Firmware is code that directly communicates or interfaces with hardware. One of the best-known examples is the case of BIOS. This stands for “basic input/output system,” and it’s the code that allows the devices in your computer to communicate with each other.
As an example, firmware is at play whenever you use your mouse or keyboard to control things on the computer. You press a button, it sends a signal, and then the firmware has to tell your computer what to do with that signal.
To be more specific about definitions, firmware is actually a type of software. Software encompasses all kinds of code, and firmware certainly exists within that umbrella. Firmware sits at the lowest level in the software hierarchy (more on that later), as it’s the software that directly controls hardware functions.
What Is Software?
Software is the collection of any programs and data that tell your computer what to do. That might sound familiar, and that’s because firmware definitely fits this mold. But, software can tell a computer what to do in indirect ways too.
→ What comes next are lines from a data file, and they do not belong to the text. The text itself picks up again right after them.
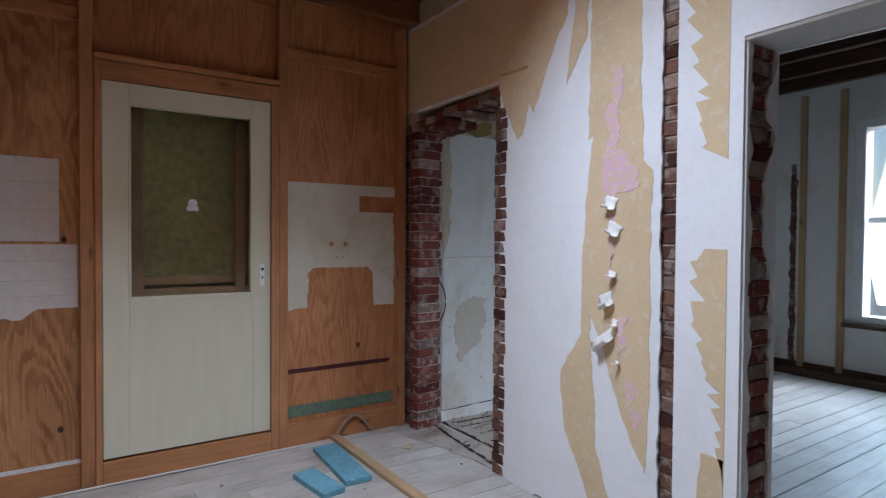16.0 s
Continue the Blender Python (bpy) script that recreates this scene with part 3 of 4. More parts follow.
for o in ([(2.85, 2.76), (1.24, 2.76), (1.28, 2.42), (1.34, 2.34), (1.45, 2.12), (1.51, 1.98), (1.55, 2.05), (1.60, 1.88), (1.64, 1.86), (1.70, 1.98), (1.76, 2.08), (1.80, 2.21), (2.85, 2.21)],
          [(1.12, 2.76), (0.84, 2.76), (0.86, 2.34), (0.84, 1.67), (0.79, 1.62), (0.80, 1.16), (0.79, 0.69), (0.81, 0.35), (0.93, 0.55), (1.06, 0.88), (1.12, 0.98), (1.09, 0.61), (1.08, 0.38), (1.00, 0.17), (0.97, 0.02), (1.05, 0.02), (1.12, 0.13), (1.27, 0.41), (1.30, 0.68), (1.17, 0.89), (1.17, 1.26), (1.13, 1.66), (1.11, 1.81), (1.14, 1.79)],
          [(1.28, 2.08), (1.24, 2.36), (1.20, 2.70), (1.13, 2.70), (1.16, 2.26)],
          torn_strip(2.70, 1.63, 0.472, ((2.70, 0.62), (2.3, 0.655), (2.05, 0.63), (1.9, 0.60), (1.7, 0.585), (1.63, 0.54)), 0.035),
          torn_strip(1.30, 0.42, 0.470, ((1.30, 0.56), (1.24, 0.62), (1.0, 0.60), (0.88, 0.57), (0.7, 0.52), (0.42, 0.478)), 0.03),
          torn_strip(0.52, 0.03, 0.472, ((0.52, 0.56), (0.34, 0.585), (0.03, 0.60)), 0.004)):
    patch(wall_mid, "y", BF, 1, o[::-1], M_TAN, "tan paper backing", 0.003, 0.006)
for o in ([(1.00, 2.09), (0.94, 2.10), (0.97, 1.76), (0.86, 1.61), (0.85, 1.57), (0.95, 1.54), (1.04, 1.50), (1.05, 1.62), (1.02, 1.82)], [(0.985, 1.455), (1.03, 1.455), (1.0, 1.12), (0.98, 1.15)],
          [(0.91, 0.77), (0.86, 0.69), (0.89, 0.59), (0.91, 0.66)], [(0.90, 1.0), (0.97, 0.98), (0.95, 0.80), (0.93, 0.85)], [(0.86, 0.62), (0.82, 0.58), (0.85, 0.52)]):
    patch(wall_mid, "y", BF + 0.003, 1, o[::-1], M_PINK, "pink distemper under the paper", 0.002, 0.022)


def curl(x, z, w, h, turn, bend=0.05):
    """A scrap of paper that curls away from the wall."""
    bm = bmesh.new()
    grid = []
    for i in range(9):
        f = i / 8
        a = f * 2.4
        row = []
        for j in range(5):
            g = j / 4 - 0.5
            px, pz = g * w * (1 - 0.5 * f) + 0.008 * math.sin(i * 1.3), -h * math.sin(a) * 0.55
            c, s = math.cos(turn), math.sin(turn)
            row.append(bm.verts.new((x + px * c - pz * s, BF + 0.004 + bend * (1 - math.cos(a)) * 0.6, z + px * s + pz * c)))
        grid.append(row)
    for u, v in zip(grid, grid[1:]):
        for j in range(4):
            bm.faces.new((u[j], u[j + 1], v[j + 1], v[j]))
    o = part("paper_curl", bm, M_CURL, wall_mid, "curled torn paper flap")
    for f in o.data.polygons:
        f.use_smooth = True
    mod = o.modifiers.new("thick", "SOLIDIFY")
    mod.thickness = 0.002
    return o


for x, z, w, h, t in ((0.99, 1.52, 0.07, 0.10, 0.3), (0.965, 1.40, 0.08, 0.09, 0.5), (0.98, 1.19, 0.045, 0.04, 0.2), (1.03, 1.09, 0.08, 0.12, -0.4), (1.05, 0.90, 0.15, 0.10, -0.6), (0.965, 0.98, 0.03, 0.05, 0.2), (0.95, 0.80, 0.02, 0.02, 0.0)):
    curl(x, z, w, h, t)
part("nail_strip", box((1.56, 3.19, 2.225), (1.78, 3.20, 2.24), 0.002, Matrix.Rotation(radians(-1), 4, "Y")), M_PALEX, wall_mid)

# ---- side wall of the front room ----
def side(outline, mat, label="", jag=0.006, thick=0.004, lift=0.0, name="torn_paper_patch"):
    return patch(wall_right, "x", FX1 - lift, -1, outline, mat, label, thick, jag, name)


side([(2.02, 2.09, 0.002), (2.02, 2.79, 0), (0.38, 2.80, 0), (0.38, 2.065, 0.002)], M_RIBBON, "yellow-olive folded-ribbon wallpaper", name="wallpaper_band")
side([(2.955, 2.09), (2.955, 2.77), (2.52, 2.77), (2.50, 2.09)], M_RIBBON, "sooty ribbon wallpaper remnant", name="wallpaper_band")
side([(2.50, 2.09, 0.002), (2.50, 2.78, 0), (2.02, 2.79, 0), (2.02, 2.09, 0.002)], M_PEACH, "peach lining paper", lift=0.0, thick=0.003, name="lining_paper")
for i, (a, top, b, low, w, m) in enumerate(((2.88, 2.76, 2.87, 2.36, 0.10, M_SCORCH), (2.78, 2.76, 2.75, 2.46, 0.11, M_SCORCH), (2.69, 2.76, 2.68, 2.50, 0.06, M_SCORCH), (2.92, 2.74, 2.91, 2.28, 0.04, M_SOOT),
                                             (2.84, 2.74, 2.83, 2.44, 0.04, M_SOOT), (2.66, 2.50, 2.645, 2.41, 0.04, M_SOOT), (2.58, 2.50, 2.585, 2.42, 0.03, M_SOOT), (2.55, 2.39, 2.56, 2.26, 0.04, M_SOOT), (2.60, 2.33, 2.61, 2.22, 0.04, M_SOOT), (2.78, 2.62, 2.77, 2.36, 0.04, M_SOOT))):
    tongue(wall_right, "x", FX1 - 0.004, a, top, b, low, w, m, 0.0003 * i)
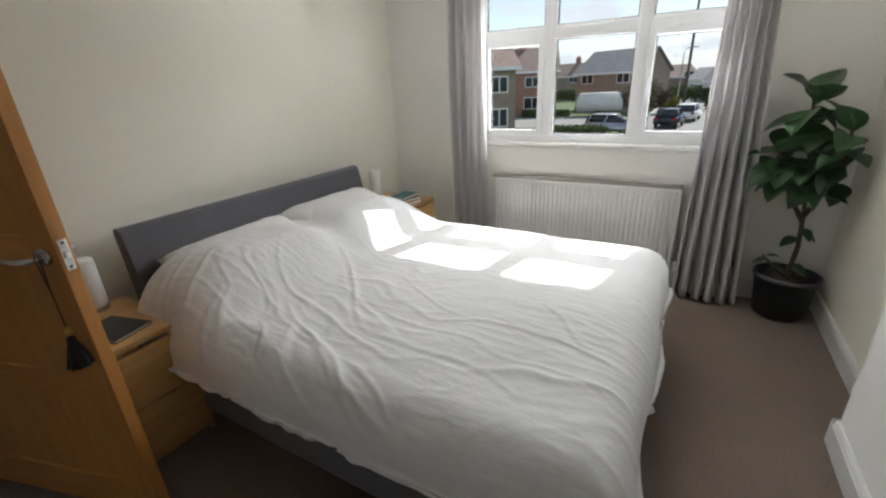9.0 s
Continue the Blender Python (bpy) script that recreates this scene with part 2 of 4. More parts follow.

For instance, you can have a program on a computer that helps you with your budget. That software will have to ultimately interface with your computer in order to display things on a screen, take signal inputs from your mouse and keyboard, and perform other functions.
Yet, the budgeting software itself usually doesn't include the commands that directly tell your hardware how to act. Instead, they tend to engage firmware protocols, and those then talk to the computer.
In this line of thinking, higher-level aspects of software often get the name “application” software. Think of using an app on a device. The app usually does higher-level stuff and then uses the firmware to direct the hardware components.
Key Distinctions
Let's dive a little deeper into these concepts.
If we refer to application software as just “software” for the sake of this conversation, then we can create a functional hierarchy for a computer. At the very bottom level is the hardware. It carries out the physical tasks that make your computer work.
The next level up contains firmware. This consists of lines of code, but it directly communicates and directs the hardware to then do the physical things that make a computer go.
Next up, we have software. Sitting at this higher level, it carries out a bunch of intellectual functions, like helping you to figure out your taxes, but it doesn’t ever talk directly to the hardware in your computer. The firmware exists as a middleman in the hierarchy.
The point of all of this is that computer manufacturers can create firmware that controls the devices. Software designers can then shape their code around that firmware. When they need to tell the hardware something directly, they don’t have to write those instructions and risk some kind of miscommunication. They simply invoke the existing firmware to do that, and everything works more smoothly.
In practice, this yields the modern operating system. The operating system is a nebulous point where software and firmware merge. You tend to interact with the software, and then the operating system contains all of the interchange instructions that allow the software to interact with the firmware . . . and from here we’re getting redundant.
Why It Matters
What's the point of all of this? It all comes down to design and troubleshooting. As a daily user, you don’t really need to know this distinction at all.
If you're designing software or writing code, it helps to know where you sit in the hierarchy so you can make everything more efficient.
Most of all, the distinction helps with troubleshooting. The steps you take to isolate firmware issues differ from steps that isolate higher-functioning software issues. The steps that fix such problems also differ.
To rapidly summarize that concept, software issues usually only show up within specific setups. If you use the same hardware with a different operating system, a software-level issue will disappear, and that's how you identify the root issue.
Meanwhile, a firmware issue can persist even on a whole new operating system.
Similarly, software updates can fix a lot of problems on that level, but firmware updates become necessary for firmware issues.
The rabbit hole goes a lot deeper, but that gives you an introductory idea.